What to work on: Exactly the lines from the one containing "3. More parts follow." through the one containing "return x + 0.7" must be returned; include both ends and nothing else.

Task material:
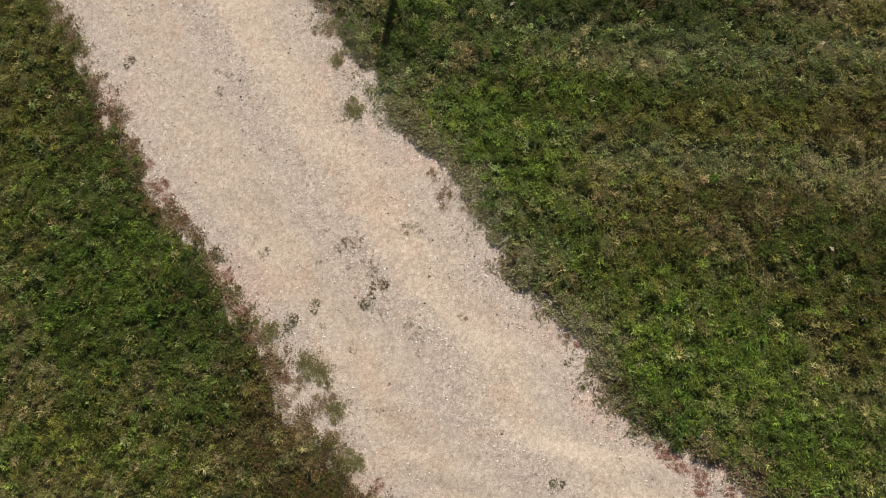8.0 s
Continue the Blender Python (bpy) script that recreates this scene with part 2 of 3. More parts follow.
FRESH = [(0.35, 2.35, 0.5, 0.3, 2.4), (0.0, 2.7, 0.6, 0.3, 1.6), (0.9, 1.9, 0.5, 0.5, 0.9), (-6.3, -1.6, 2.4, 1.0, 0.28), (5.4, -1.6, 2.0, 0.9, 0.45), (1.2, 2.9, 0.9, 0.3, 0.5), (6.4, 5.2, 0.7, 0.45, 0.5), (5.9, 6.2, 0.5, 0.35, 0.8), (7.4, 4.85, 0.8, 0.35, 0.6), (-2.1, 6.7, 0.8, 1.0, 0.7), (3.0, -0.5, 0.8, 0.9, 0.9), (3.9, -1.2, 0.8, 0.6, 0.7), (5.2, -1.1, 1.0, 0.6, 0.5), (2.1, -0.2, 0.5, 0.8, 0.9), (1.5, 0.9, 0.4, 0.7, 0.4), (-6.9, -1.0, 0.7, 0.6, 0.6), (-5.2, -2.2, 0.5, 0.5, 0.5), (-3.9, 0.8, 0.5, 0.6, 0.4), (-0.4, 4.3, 0.5, 0.5, 0.5)]
# Wheel lines that leave the track near the post: (x, y) along the way, half width, strength
upper_rut = spline([(-1.6, 4.75), (-0.4, 4.30), (0.9, 3.72), (2.0, 3.44), (4.2, 3.30), (6.4, 3.32), (12, 3.45)])
second_rut = spline([(-1.2, 4.0), (0.4, 3.46), (2.0, 3.18), (3.1, 3.00), (4.8, 2.88), (12, 2.7)])
lower_rut = spline([(-1.2, 3.20), (-0.2, 2.60), (0.9, 2.26), (3.1, 1.97), (5.2, 1.82), (8.0, 1.72), (12, 1.6)])


def warped(x, y):
    return x + 0.7 * (fractal(x, y, 0.9, 21) - 0.5), y + 0.6 * (fractal(x, y, 0.9, 33) - 0.5)


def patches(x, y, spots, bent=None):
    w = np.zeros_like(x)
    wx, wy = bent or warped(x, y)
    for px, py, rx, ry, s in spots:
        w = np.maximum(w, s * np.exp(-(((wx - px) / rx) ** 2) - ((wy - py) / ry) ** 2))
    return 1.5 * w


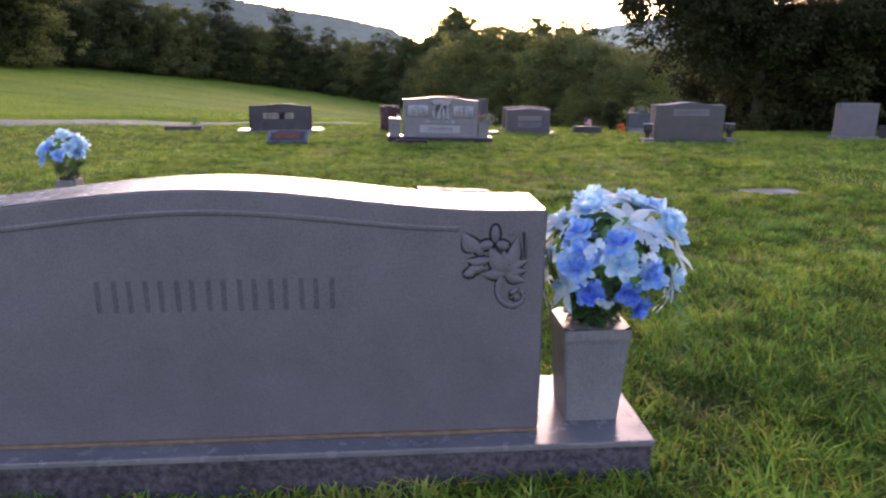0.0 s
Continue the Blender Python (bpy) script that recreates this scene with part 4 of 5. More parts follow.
def bronze_slant():
    """A slanted granite block with a framed bronze plate."""
    o = thing("slant_marker", pose(-1.77, 11.80, 0.02, 0, 0, 0.5), "slanted blue-grey granite marker with a weathered bronze plate", "grave marker")
    w, d = 0.67, 0.29
    bm = bmesh.new()
    t = (0.035, 0.075)
    pts = [(-w / 2, t[0], 0.112 - t[1]), (w / 2, t[0], 0.112 - t[1]), (w / 2 + 0.01, d + t[0], 0.275 - t[1]), (-w / 2 - 0.01, d + t[0], 0.275 - t[1]), (-w / 2, 0, 0.112), (w / 2, 0, 0.112), (w / 2 + 0.01, d, 0.275), (-w / 2 - 0.01, d, 0.275)]
    vs = [bm.verts.new(p) for p in pts]
    for f in ((0, 3, 2, 1), (4, 5, 6, 7), (0, 1, 5, 4), (1, 2, 6, 5), (2, 3, 7, 6), (3, 0, 4, 7)):
        bm.faces.new([vs[i] for i in f])
    bmesh.ops.bevel(bm, geom=bm.edges[:], offset=0.006, segments=2, affect="EDGES")
    body = part("block", bm, BLUEGRANITE, o)
    part("footing", block(-w / 2 + 0.04, w / 2 - 0.04, 0.12, d + 0.02, -0.15, 0.13, 0.01), ROCKY, o, "concrete footing")
    n = Vector((0, -(0.275 - 0.112), d)).normalized()
    up = Vector((0, d, 0.163)).normalized()
    slope = Matrix((Vector((1, 0, 0)), up, n)).transposed().to_4x4()
    mid = Vector((0, d / 2, 0.1935))
    plate = part("bronze_plate", block(-0.285, 0.285, -0.128, 0.128, 0.0, 0.012, 0.004), BRONZE, body, "weathered brown bronze plate")
    plate.matrix_basis = Matrix.Translation(mid) @ slope
    for y in (-0.05, 0.0, 0.05):
        part("inscription_bar", block(-0.15, 0.15, y - 0.009, y + 0.009, 0.011, 0.0145, 0.001, 1), BRONZE, plate)
    part("plate_corner", block(-0.28, -0.2, 0.07, 0.124, 0.0118, 0.0142, 0.001, 1), BLUEGRANITE, plate, "pale oxidised corner")
    part("plate_corner", block(0.248, 0.268, 0.1, 0.12, 0.0118, 0.0142, 0.001, 1), GREY, plate, "pale oxidised corner")


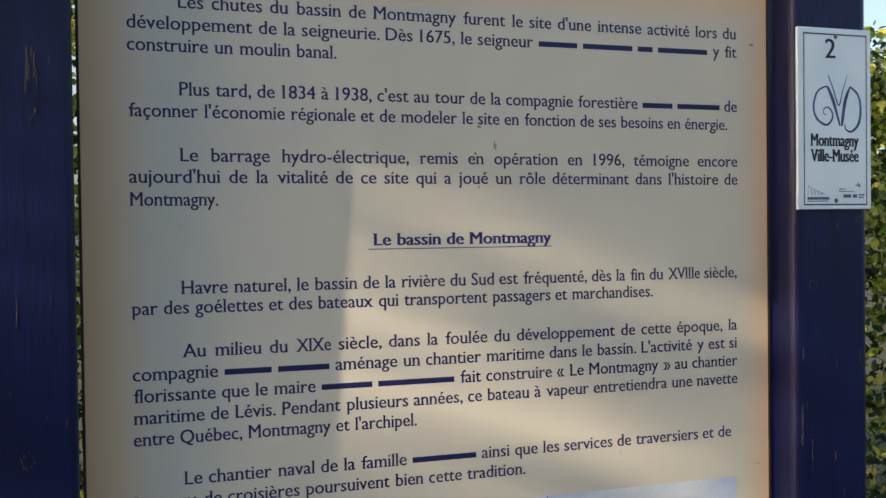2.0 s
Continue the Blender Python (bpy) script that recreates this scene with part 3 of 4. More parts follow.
def mill(u, v):
    """A stone house under a bright sky, its gable end in shade, with dark trees and a flowering bank before it."""
    soft, fine = grain(u, v, 4, 4, 31), grain(u, v, 95, 80, 32)
    t = 0.90 + 0.16 * (soft - 0.5) - 0.10 * ease(u, 0.22, 0.0) + 0.08 * ease(np.hypot(u - 0.55, v - 0.12), 0.45, 0.05)
    far = 0.585 + 0.03 * (grain(u, v, 30, 1, 33) - 0.5)
    t = over(t, 0.14, ease(v, far, far + 0.012) * ease(u, 0.05, 0.04))
    stone = grain(u, v, 112, 124, 34, 2)
    course = grain(u, v, 26, 60, 35, 3)
    eave = np.where(u < 0.383, 0.442 - 0.2216 * (u - 0.028), 0.364 + 0.228 * (u - 0.38))
    house = ease(u, 0.028, 0.033) * ease(v, eave - 0.002, eave + 0.003)
    end = 0.21 + 0.30 * (stone - 0.5) + 0.12 * (soft - 0.5) + 0.06 * ease(u, 0.1, 0.36)
    front = 0.50 + 0.36 * (stone - 0.5) + 0.26 * (course - 0.5) + 0.24 * (fine - 0.5) + 0.12 * ease(v, 0.56, 0.42)
    front = over(front, 0.10, ease(stone, 0.34, 0.22) * 0.6)
    front = front * (1 - 0.45 * ease(u, 0.60, 0.76)) - 0.16 * ease(v, 0.50, 0.72) * ease(grain(u, v, 7, 6, 36), 0.40, 0.6)
    t = over(t, np.where(u < 0.384, end, front), house * ease(u, 0.80, 0.775))
    t = over(t, 0.57 + 0.34 * (grain(u, v, 30, 26, 37) - 0.5), ease(u, 0.762, 0.768) * ease(u, 0.889, 0.883) * ease(v, 0.36 + 0.25 * (u - 0.763), 0.372 + 0.25 * (u - 0.763)))
    for cu, cv, w, h, k in ((0.500, 0.66, 0.017, 0.10, 0.30), (0.632, 0.64, 0.016, 0.08, 0.30), (0.712, 0.67, 0.016, 0.06, 0.10), (0.105, 0.505, 0.014, 0.045, 0.07), (0.245, 0.480, 0.014, 0.045, 0.07), (0.098, 0.665, 0.014, 0.048, 0.06), (0.238, 0.665, 0.017, 0.048, 0.06), (0.633, 0.508, 0.015, 0.045, 0.08), (0.796, 0.55, 0.013, 0.04, 0.10)):
        box_d = np.maximum(np.abs(u - cu) / w, np.abs(v - cv - 0.1 * (u - cu)) / h)
        t = over(t, k + 0.12 * ease(np.abs(u - cu), 0.004, 0.001), ease(box_d, 1.08, 0.92) * 0.85)
    leafy = grain(u, v, 26, 24, 38, 5)
    wood = 0.885 - 0.10 * ease(v, 0.48, 0.62) - 0.07 * ease(v, 0.60, 0.80) + 0.10 * (leafy - 0.5) + 0.10 * ease(v, 0.44, 0.36)
    t = over(t, 0.09 + 0.22 * np.clip(grain(u, v, 40, 40, 39) - 0.52, 0, 1), ease(u, wood, wood + 0.012) * ease(v, 0.372 + 0.05 * (leafy - 0.5), 0.392 + 0.05 * (leafy - 0.5)))
    lip = 0.70 - 0.06 * ease(u, 0.2, 0.36) * ease(u, 0.44, 0.38) + 0.13 * ease(u, 0.38, 0.50) + 0.10 * (leafy - 0.5)
    scrub = 0.13 + 0.50 * np.clip(grain(u, v, 44, 40, 40, 4) - 0.47, 0, 1) + 0.10 * (fine - 0.5)
    t = over(t, scrub, ease(v, lip - 0.03, lip + 0.03))
    for cu, cv, su, sv in ((0.80, 0.905, 0.07, 0.035), (0.66, 0.925, 0.07, 0.028), (0.52, 0.91, 0.06, 0.03), (0.13, 0.80, 0.05, 0.018), (0.36, 0.68, 0.04, 0.035), (0.60, 0.87, 0.10, 0.02)):
        near = np.exp(-0.5 * (((u - cu) / su) ** 2 + ((v - cv) / sv) ** 2))
        t = over(t, 0.50 + 0.75 * (grain(u, v, 70, 64, 41, 3) - 0.40), 0.8 * near * ease(grain(u, v, 60, 60, 42, 4), 0.52, 0.70))
    edge = 0.925 + 0.42 * u + 0.02 * (leafy - 0.5)
    return over(t, 0.66 + 0.40 * (grain(u, v, 26, 60, 43) - 0.5), ease(v, edge, edge + 0.008) * ease(u, 0.17, 0.13))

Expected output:
Continue the Blender Python (bpy) script that recreates this scene with part 2 of 3. More parts follow.
FRESH = [(0.35, 2.35, 0.5, 0.3, 2.4), (0.0, 2.7, 0.6, 0.3, 1.6), (0.9, 1.9, 0.5, 0.5, 0.9), (-6.3, -1.6, 2.4, 1.0, 0.28), (5.4, -1.6, 2.0, 0.9, 0.45), (1.2, 2.9, 0.9, 0.3, 0.5), (6.4, 5.2, 0.7, 0.45, 0.5), (5.9, 6.2, 0.5, 0.35, 0.8), (7.4, 4.85, 0.8, 0.35, 0.6), (-2.1, 6.7, 0.8, 1.0, 0.7), (3.0, -0.5, 0.8, 0.9, 0.9), (3.9, -1.2, 0.8, 0.6, 0.7), (5.2, -1.1, 1.0, 0.6, 0.5), (2.1, -0.2, 0.5, 0.8, 0.9), (1.5, 0.9, 0.4, 0.7, 0.4), (-6.9, -1.0, 0.7, 0.6, 0.6), (-5.2, -2.2, 0.5, 0.5, 0.5), (-3.9, 0.8, 0.5, 0.6, 0.4), (-0.4, 4.3, 0.5, 0.5, 0.5)]
# Wheel lines that leave the track near the post: (x, y) along the way, half width, strength
upper_rut = spline([(-1.6, 4.75), (-0.4, 4.30), (0.9, 3.72), (2.0, 3.44), (4.2, 3.30), (6.4, 3.32), (12, 3.45)])
second_rut = spline([(-1.2, 4.0), (0.4, 3.46), (2.0, 3.18), (3.1, 3.00), (4.8, 2.88), (12, 2.7)])
lower_rut = spline([(-1.2, 3.20), (-0.2, 2.60), (0.9, 2.26), (3.1, 1.97), (5.2, 1.82), (8.0, 1.72), (12, 1.6)])


def warped(x, y):
    return x + 0.7 * (fractal(x, y, 0.9, 21) - 0.5), y + 0.6 * (fractal(x, y, 0.9, 33) - 0.5)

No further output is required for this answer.